Common Forging Defects and Solutions
Various forging defects may arise due to improper operation, equipment issues, and mold design flaws. Below is an analysis of common defects and their solutions.
1. Oversized Forged Parts
Oversized forged parts, especially in the height direction, are usually caused by overly heavy billets, low heating temperatures, or insufficient hammering force. To resolve this, avoid using overly heavy billets, control heating temperatures properly, and ensure adequate hammering force to guarantee accurate dimensions of the forged parts.
2. Misalignment and Bending Deviations
Misalignment along the split line or bending deviations along the centerline of forged parts are often caused by large gaps in equipment guide rails or mismatched molds. Solutions include adjusting the guide rail gap, improving mold precision, and repairing worn or deformed molds to ensure accuracy during the forging process.

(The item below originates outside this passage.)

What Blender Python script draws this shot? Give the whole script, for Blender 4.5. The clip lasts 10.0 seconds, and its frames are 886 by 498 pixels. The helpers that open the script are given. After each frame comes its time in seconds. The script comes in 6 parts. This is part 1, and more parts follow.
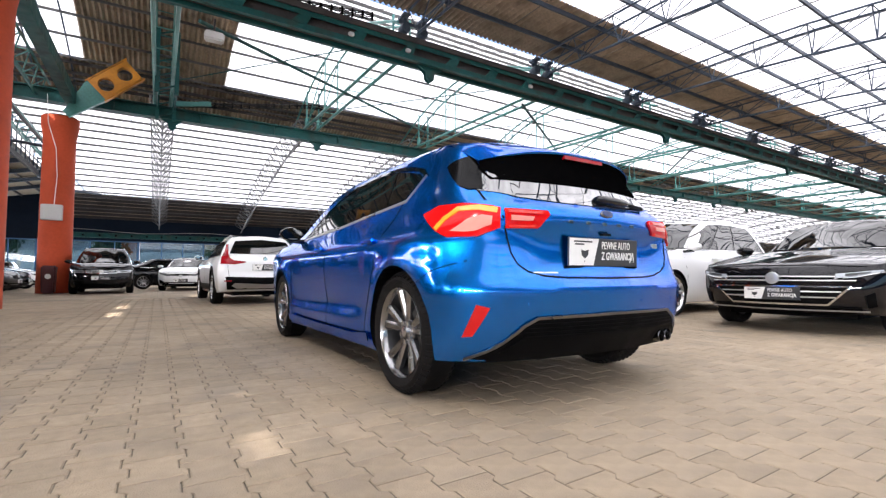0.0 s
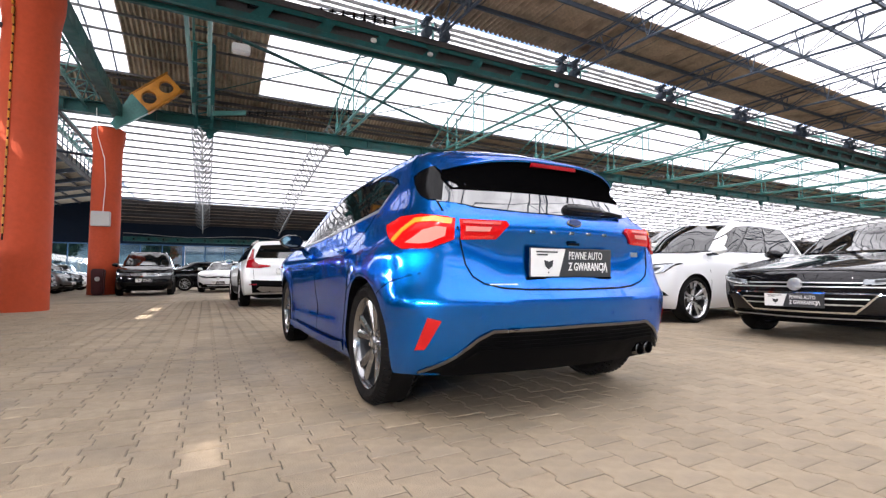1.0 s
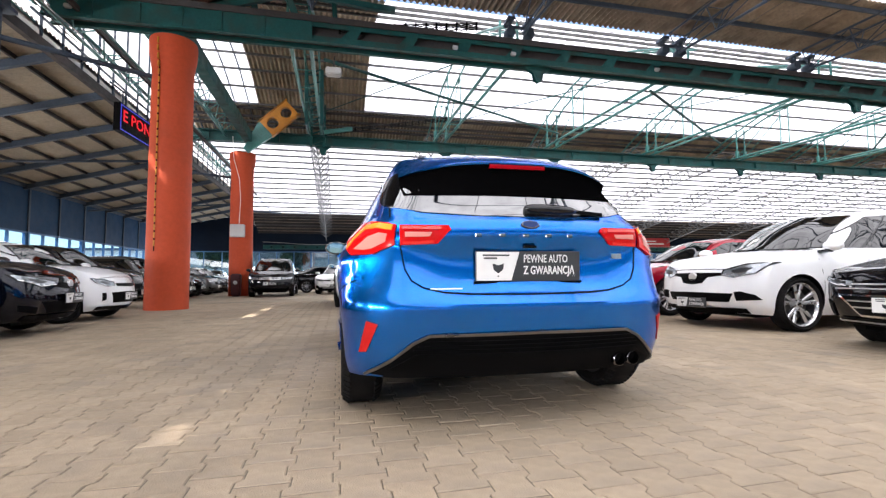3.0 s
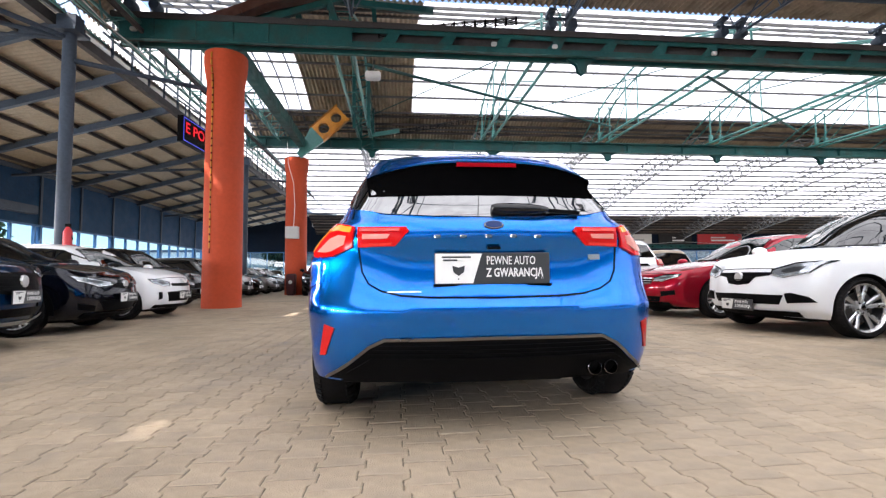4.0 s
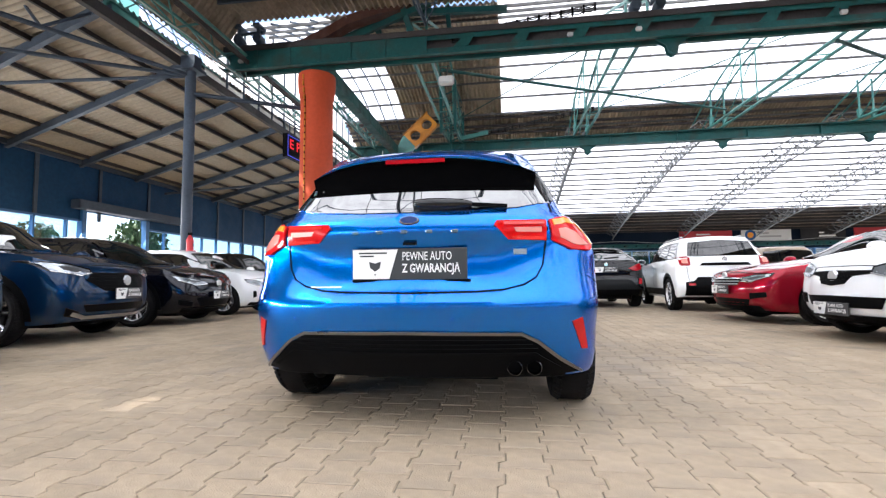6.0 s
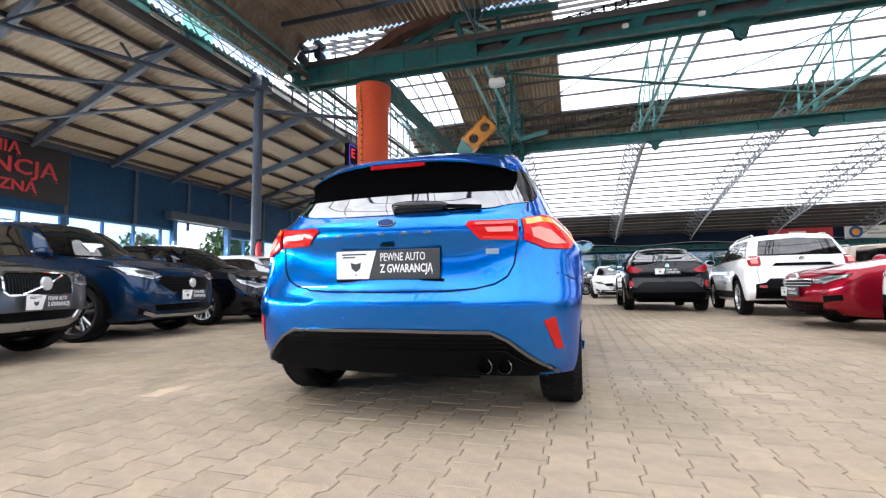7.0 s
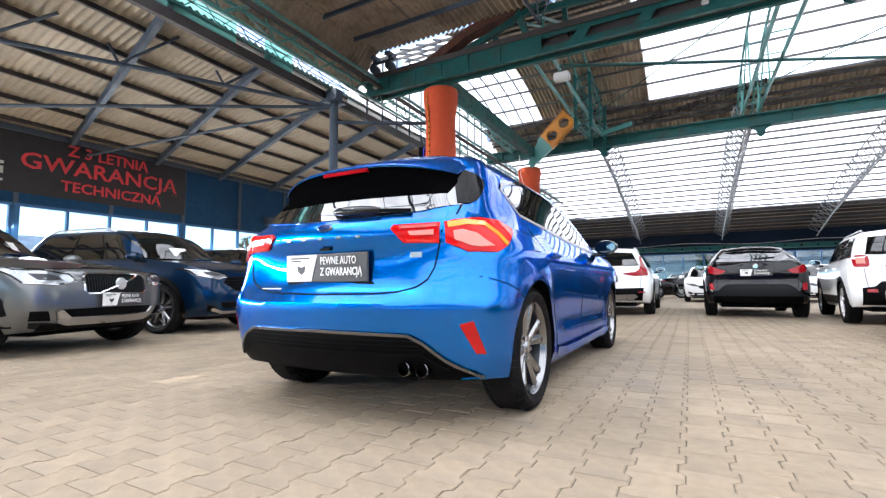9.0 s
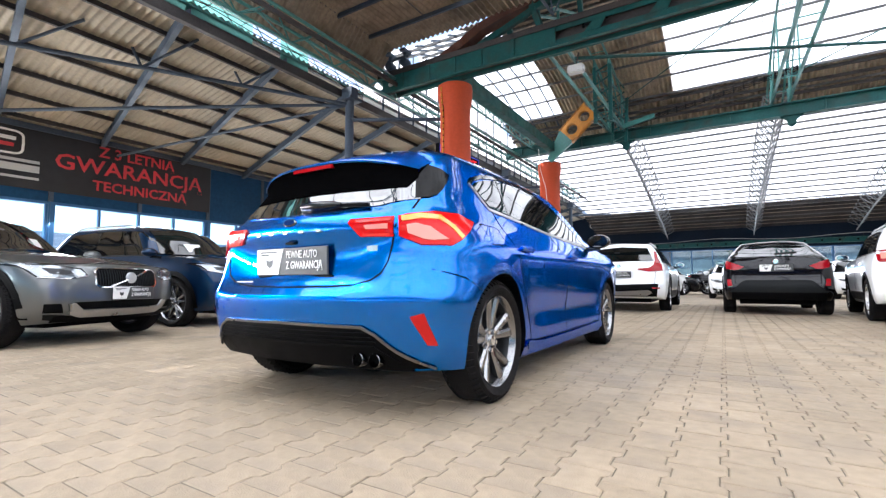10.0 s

3. Surface Crushing Damage
Surface crushing damage on forged parts usually occurs when the billet is not positioned properly, or when repeated hammer strikes occur. To prevent this, strictly control operational guidelines, ensure coordination between equipment movements and operators, and avoid repeated hammer strikes.
4. Over-Acid Pickling
Excessive acid pickling can cause pitted surface defects on stainless steel forged parts. This is typically caused by overly concentrated pickling solution or excessive pickling time. To prevent over-acid pickling, prepare the pickling solution properly and control pickling time to ensure a clean surface without defects.
Conclusion
The formation of defects in stainless steel forging is the result of multiple factors, including heating, mold design, operational procedures, and cooling processes. By properly controlling heating temperatures and times, optimizing mold design, following strict operational guidelines, and employing scientific cooling control, defects can be effectively reduced, ensuring product quality and performance. In actual production, detailed management of the forging process and technological improvements are key to enhancing the quality of stainless steel forged parts.